Kamuoyunu hayrete düşüren, bu kadar da olmaz ki dedirten bu komplo, muhafazakar demokrat olan AKP’nin demokrasisinin ne olduğunu göstermesi açısından önemli. 12 Eylül ile savaştığını iddia eden, kendisi o 12 Eylül’ün ürünü olan kendine demokrat AKP ve Fetullah Gülen, bir süredir topluma pervasızca kendi eylül zulümlerini yaşatmakta. KCK operasyonları, 21 Eylül operasyonu, devrimcilere, muhaliflere karşı yapılan saldırılar AKP’nin ve Fetullah Gülen’in kendi eylülünün göstergesidir. Ne oldu? Gitti 12 Eylül faşizmi, geldi dinci faşizm. Tayyip Erdoğan, yoldan geçenler alınmadı ya dedi. Bu gidişle yoldan geçen kalmayacak. Boşuna değil Diyarbakırlılara, Diyarbakır cezaevini yıkıp yenisini yapacağız demesi ve Avrupa’nın en büyük adliyesinin İstanbul’un orta yerine dikilmesi.
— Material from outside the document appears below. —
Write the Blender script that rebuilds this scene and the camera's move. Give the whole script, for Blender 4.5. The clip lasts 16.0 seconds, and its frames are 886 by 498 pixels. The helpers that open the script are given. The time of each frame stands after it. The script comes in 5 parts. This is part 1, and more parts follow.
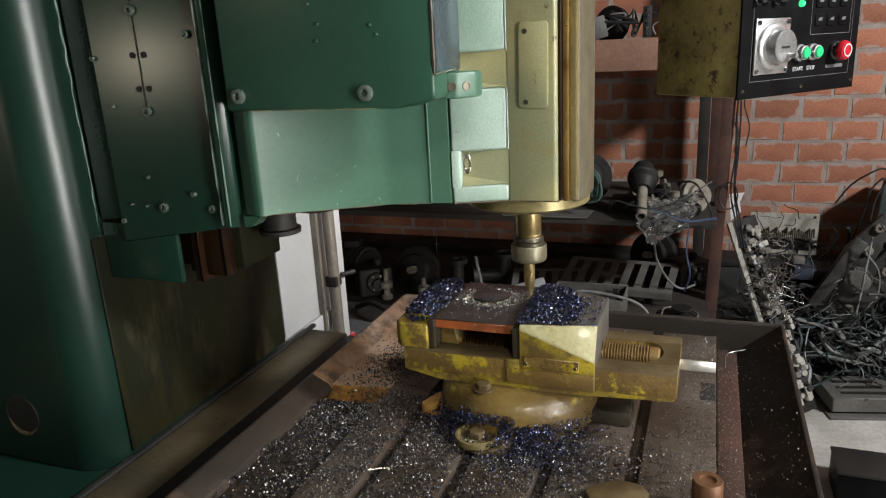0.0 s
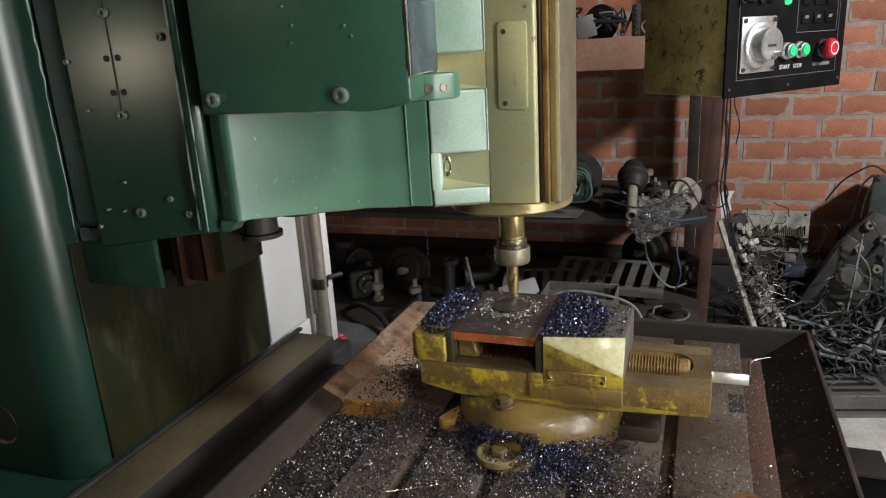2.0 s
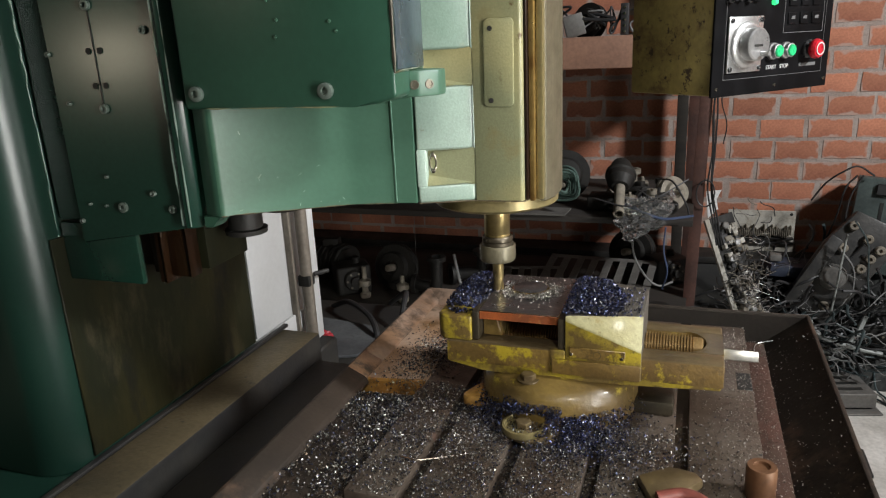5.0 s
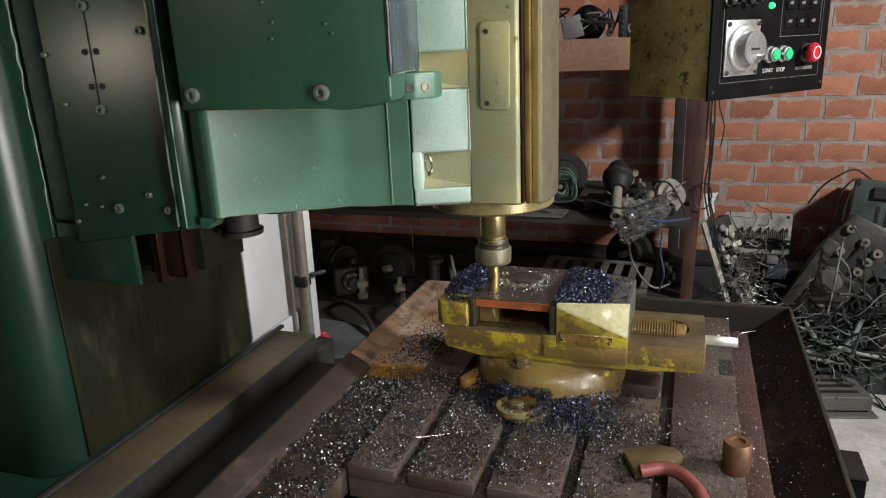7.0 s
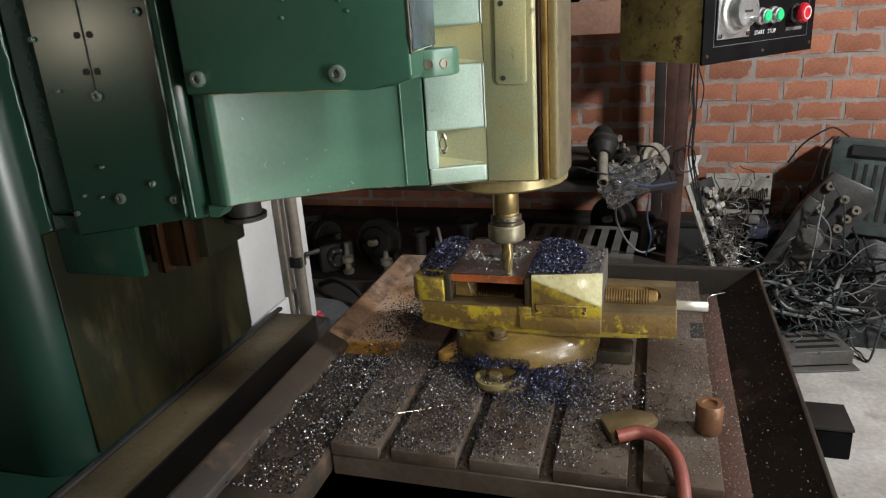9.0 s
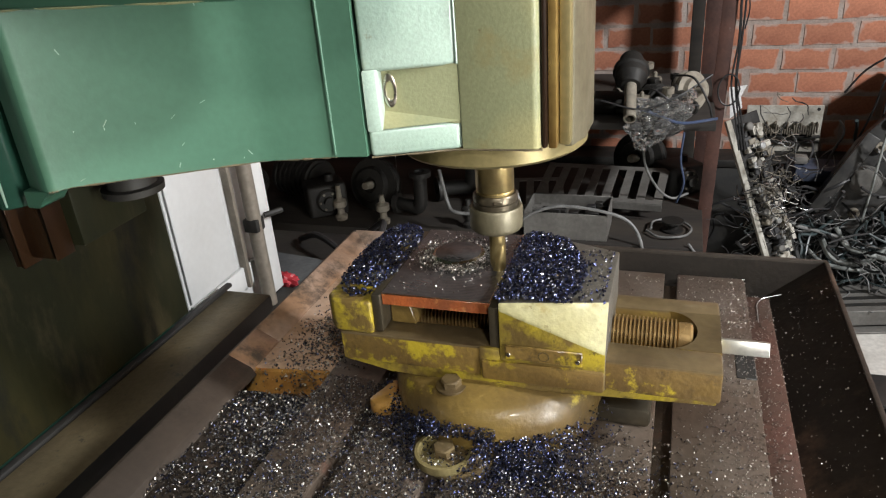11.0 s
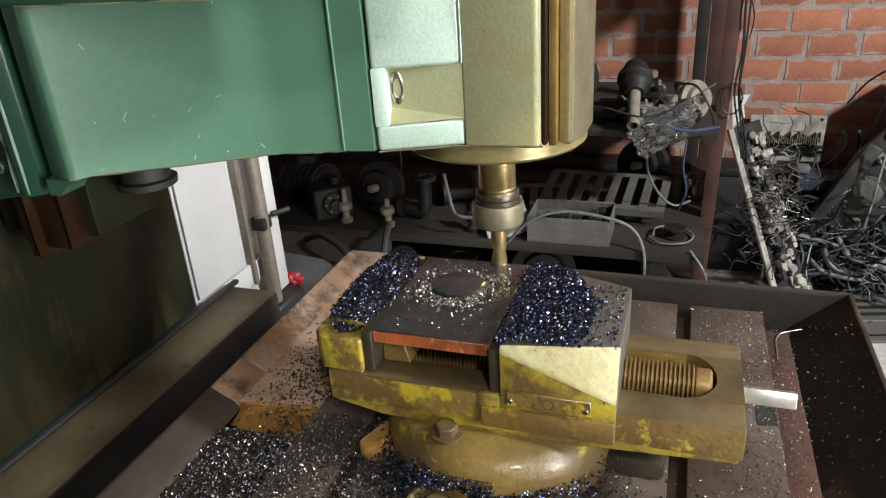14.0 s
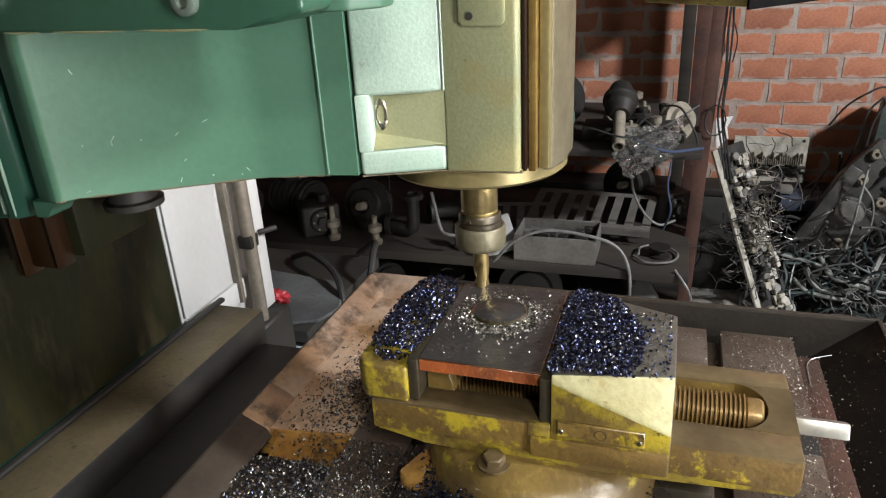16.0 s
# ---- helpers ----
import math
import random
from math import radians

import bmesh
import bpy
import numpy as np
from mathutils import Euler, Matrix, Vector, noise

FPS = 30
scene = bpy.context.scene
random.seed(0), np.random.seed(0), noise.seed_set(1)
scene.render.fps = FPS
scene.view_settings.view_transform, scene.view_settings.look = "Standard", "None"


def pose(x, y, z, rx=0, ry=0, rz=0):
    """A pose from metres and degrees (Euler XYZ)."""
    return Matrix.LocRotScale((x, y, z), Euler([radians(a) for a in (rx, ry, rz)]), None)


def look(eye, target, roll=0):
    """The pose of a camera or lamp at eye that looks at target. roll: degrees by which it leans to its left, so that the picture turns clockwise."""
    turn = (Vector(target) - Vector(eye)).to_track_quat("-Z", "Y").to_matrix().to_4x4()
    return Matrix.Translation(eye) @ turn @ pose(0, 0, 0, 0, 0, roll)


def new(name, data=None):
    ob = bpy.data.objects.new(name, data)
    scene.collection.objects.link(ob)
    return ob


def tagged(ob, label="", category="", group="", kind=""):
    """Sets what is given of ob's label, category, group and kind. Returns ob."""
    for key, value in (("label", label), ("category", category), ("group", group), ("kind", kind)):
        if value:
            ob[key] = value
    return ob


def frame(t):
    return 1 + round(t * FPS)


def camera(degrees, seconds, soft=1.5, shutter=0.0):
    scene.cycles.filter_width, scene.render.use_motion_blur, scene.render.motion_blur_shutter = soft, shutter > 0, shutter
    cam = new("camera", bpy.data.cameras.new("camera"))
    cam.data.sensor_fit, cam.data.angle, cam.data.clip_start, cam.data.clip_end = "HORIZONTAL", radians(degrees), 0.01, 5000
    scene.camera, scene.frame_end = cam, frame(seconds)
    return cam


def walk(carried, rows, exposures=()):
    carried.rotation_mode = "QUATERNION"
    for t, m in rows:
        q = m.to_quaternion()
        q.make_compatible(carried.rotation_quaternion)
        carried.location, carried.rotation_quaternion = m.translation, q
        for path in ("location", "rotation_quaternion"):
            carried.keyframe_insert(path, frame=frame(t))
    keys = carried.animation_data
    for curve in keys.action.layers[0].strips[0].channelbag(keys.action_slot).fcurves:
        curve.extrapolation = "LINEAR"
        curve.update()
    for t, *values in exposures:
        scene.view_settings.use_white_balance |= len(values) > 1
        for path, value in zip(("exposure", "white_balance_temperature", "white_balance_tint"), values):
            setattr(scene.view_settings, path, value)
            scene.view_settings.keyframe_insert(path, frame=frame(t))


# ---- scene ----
cam = camera(64.46, 16.0, 1.2)
PATH = [
    (0, (0.1606, -0.6463, 1.1388), (-0.1869, 0.2487, 0.8592), -3.04),
    (0.5, (0.1611, -0.6417, 1.1379), (-0.1944, 0.2498, 0.8574), -3.14),
    (1, (0.1630, -0.6374, 1.1385), (-0.1819, 0.2585, 0.8586), -3.16),
    (1.5, (0.1668, -0.6358, 1.1388), (-0.1769, 0.2598, 0.8561), -3.18),
    (2, (0.1696, -0.6343, 1.1395), (-0.1714, 0.2628, 0.8586), -3.40),
    (2.5, (0.1718, -0.6343, 1.1401), (-0.1659, 0.2648, 0.8615), -3.37),
    (3, (0.1714, -0.6331, 1.1395), (-0.1591, 0.2678, 0.8580), -3.15),
    (3.5, (0.1730, -0.6314, 1.1384), (-0.1521, 0.2698, 0.8516), -2.96),
    (4, (0.1710, -0.6314, 1.1381), (-0.1574, 0.2688, 0.8518), -2.93),
    (6.5, (0.1747, -0.6317, 1.1399), (-0.1475, 0.2711, 0.8553), -2.54),
    (7, (0.1744, -0.6308, 1.1403), (-0.1492, 0.2716, 0.8555), -2.47),
    (7.5, (0.1735, -0.6278, 1.1415), (-0.1452, 0.2767, 0.8581), -2.44),
    (8, (0.1719, -0.6289, 1.1415), (-0.1527, 0.2726, 0.8556), -2.34),
    (8.5, (0.1560, -0.6463, 1.1483), (-0.1378, 0.2675, 0.8678), -2.99),
    (8.7, (0.1460, -0.6452, 1.1488), (-0.1378, 0.2664, 0.8515), -3.56),
    (10.8, (0.1057, -0.4093, 1.1265), (-0.1948, 0.4477, 0.7067), -4.96),
    (11, (0.1082, -0.4130, 1.1180), (-0.1953, 0.4397, 0.6927), -4.56),
    (11.5, (0.1094, -0.4162, 1.1147), (-0.1995, 0.4334, 0.6873), -4.54),
    (12, (0.1101, -0.4181, 1.1163), (-0.2025, 0.4339, 0.6963), -4.43),
    (12.5, (0.1092, -0.4234, 1.1177), (-0.2033, 0.4305, 0.7016), -4.21),
    (13, (0.1104, -0.4284, 1.1177), (-0.2036, 0.4250, 0.7017), -4.15),
    (13.5, (0.1097, -0.4315, 1.1183), (-0.2058, 0.4229, 0.7053), -3.96),
    (14, (0.1142, -0.4297, 1.1167), (-0.1954, 0.4255, 0.7010), -3.85),
    (14.5, (0.1147, -0.4287, 1.1184), (-0.2012, 0.4258, 0.7060), -3.92),
    (15, (0.1162, -0.4295, 1.1195), (-0.1973, 0.4279, 0.7112), -3.46),
    (15.5, (0.1179, -0.4300, 1.1212), (-0.1883, 0.4322, 0.7176), -3.20),
    (16, (0.1200, -0.4333, 1.1230), (-0.1765, 0.4360, 0.7276), -3.13),
]
walk(cam, [(t, look(eye, target, roll)) for t, eye, target, roll in PATH], [(0, -0.03), (8.7, -0.03), (10.8, 0.46), (16, 0.46)])

# ---- light: a ceiling lamp, an added soft fill at the camera's right, a bench lamp ----
world = bpy.data.worlds.new("world")
scene.world = world
world.use_nodes = True
world.node_tree.nodes["Background"].inputs[0].default_value = (0.55, 0.62, 0.7, 1)
world.node_tree.nodes["Background"].inputs[1].default_value = 0.014


def lamp(name, kind, energy, m, color=(1, 1, 1), size=0.1, size_y=None):
    data = bpy.data.lights.new(name, kind)
    data.energy, data.color = energy, color
    if kind == "AREA":
        data.size = size
        if size_y:
            data.shape, data.size_y = "RECTANGLE", size_y
    else:
        data.shadow_soft_size = size
    ob = new(name, data)
    ob.matrix_world = m
    return ob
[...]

Oralara birileri tıkılacak…
İki kişilik kış
İnsan onuru ve insanın duyguları iyi ki var. İyi ki onurumuz ve duygularımız yaratılmak istenen korku imparatorluğuna rağmen hiç ehlileşmiyor. İyi ki başka bir canı kendi canımızdan daha çok sevebiliyoruz, başka bir canla yoldaş olabiliyoruz.
Bu operasyonla ben hem duygusal hem de “örgütsel” olarak etkilendim. “Kış iki kişiliktir” diyordu geçenlerde Ece Temelkuran TV programında. “Bir kişiyle üstesinden gelinmez kışın” diye ekliyordu. Benim bu kışım öyle görünüyor ki tek kişilik olacak. Umuyorum ve diliyorum ki, kış bu ülkede bir daha başka hiç kimse için tek kişilik olmasın. Daha güzel günler için, daha sıcak kışlar için birbirimize sahip çıkmaktan başka bir yol bilmiyorum.